Set things up so the inner blue circle is centered at the origin $(0,0)$ with radius $3$, so that the small red circles inside it each have radius $1$, and let one of them be centered at $(2,0)$. The ratio sought is then just the radius $r$ of any of the red circles externally tangent to adjacent inner small red circles. As in your diagram, these red circles extend slightly inside the blue circle of radius $3$ centered at the origin.
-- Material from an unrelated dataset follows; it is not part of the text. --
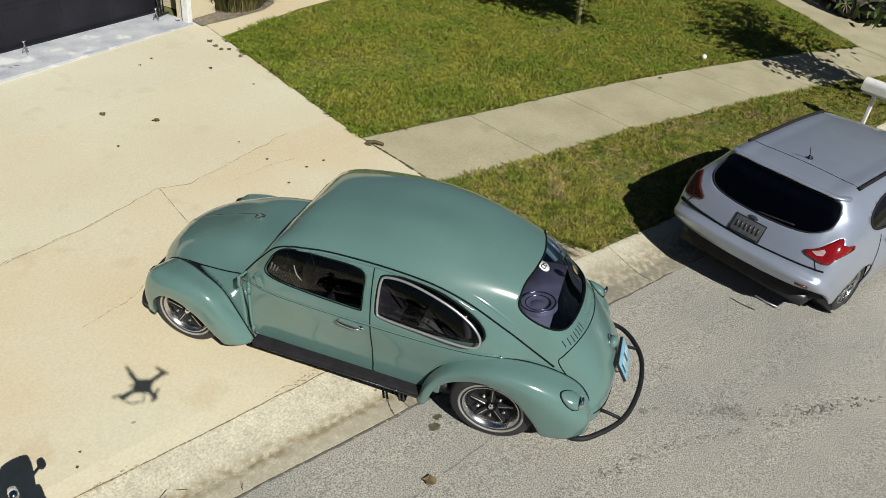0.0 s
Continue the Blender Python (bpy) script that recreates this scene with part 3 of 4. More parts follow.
# wheels
def wheel(x, y, r, high=None, lean=0.0, name="wheel"):
    """A wheel wrack outer face looks to its own -x."""
    hub = part(name, lathe([(0.06, 0.06), (0.0, 0.06)], steps=16), BLACK, beetle)
    hub.matrix_local = pose(x, y, high or r, 0, 0, 0 if x < 0 else 180) @ pose(0, 0, 0, 0, -lean, 0)
    k = r / 0.305
    tyre = [(0.196, 0.16), (0.225, 0.185), (0.27, 0.19), (0.295, 0.175), (0.305, 0.14), (0.305, 0.05), (0.295, 0.012), (0.27, -0.004), (0.245, -0.006), (0.238, -0.008), (0.226, -0.008), (0.220, -0.004), (0.200, 0.004)]
    part("tyre", lathe([(a * k, b) for a, b in tyre], steps=64), TYRE, hub)
    part("whitewall", lathe([(0.217 * k, -0.004), (0.2195 * k, -0.0095), (0.231 * k, -0.0105), (0.2335 * k, -0.0075)], steps=64), WHITEWALL, hub, "thin pale whitewall ring")
    rim = part("rim", lathe([(0.203 * k, 0.003), (0.205 * k, -0.002), (0.199 * k, -0.006), (0.192 * k, 0.0), (0.178 * k, 0.02), (0.170 * k, 0.055)], steps=64), POLISHED, hub, "polished rim lip")
    part("rim_barrel", lathe([(0.172 * k, 0.05), (0.16 * k, 0.06), (0.03, 0.075), (0.0, 0.075)], steps=48), SATIN, hub)
    for i in range(5):
        a = 72 * i + 69
        turn = pose(0, 0, 0, a, 0, 0)
        spoke = part("spoke", box((0.03, 0.034, 0.125), turn @ at(0.035, 0, 0.105), 0.008), SATIN, hub, "black spoke")
        part("spoke_edge", box((0.004, 0.007, 0.115), turn @ at(0.0185, 0, 0.105), 0.0015), POLISHED, hub, "polished spoke ridge")
        nut = lathe([(0.0, 0.012), (0.010, 0.014), (0.012, 0.04)], pose(0, 0, 0, a + 36, 0, 0) @ at(0, 0, 0.10), 10)
        part("lug_nut", nut, CHROME, hub)
    part("centre_cap", lathe([(0.0, 0.0), (0.015, 0.003), (0.021, 0.010), (0.023, 0.05)], steps=24), CHROME, hub)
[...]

Now the coordinates of the center of the first such outer red circle will lie on the ray making an angle of 30 degrees with the positive $x$ axis, and the radius of this first outer red circle is the same as its $y$ coordinate. Therefore the center coordinates may be written as
$$P=(r\sqrt{3},r),$$ making use of trig functions of 30 degrees. What we need is an equation satisfied by this point. One can be found by considering the right triangle formed by $P$, the point $(2,0)$, and the projection of $P$ onto the $x$ axis. The formula obtained is then
$$(r\sqrt{3}-2)^2+r^2=(r+1)^2.$$
This has two roots, one of which is too small, and the correct root is (using the $+$ in the quadratic equation):
$$r = \frac{1+2\sqrt{3}+2\sqrt{1+\sqrt{3}}}{3} \approx 2.5899616.$$
It makes sense this radius (which is also the sought for ratio) should be less than $3$, since drawing pictures makes it clear one has to move the outer circles inward from your sketched larger surrounding blue circles, in order to make them tangent to the smaller circles. I was surprised by the appearance of a "radical inside a radical" in the result.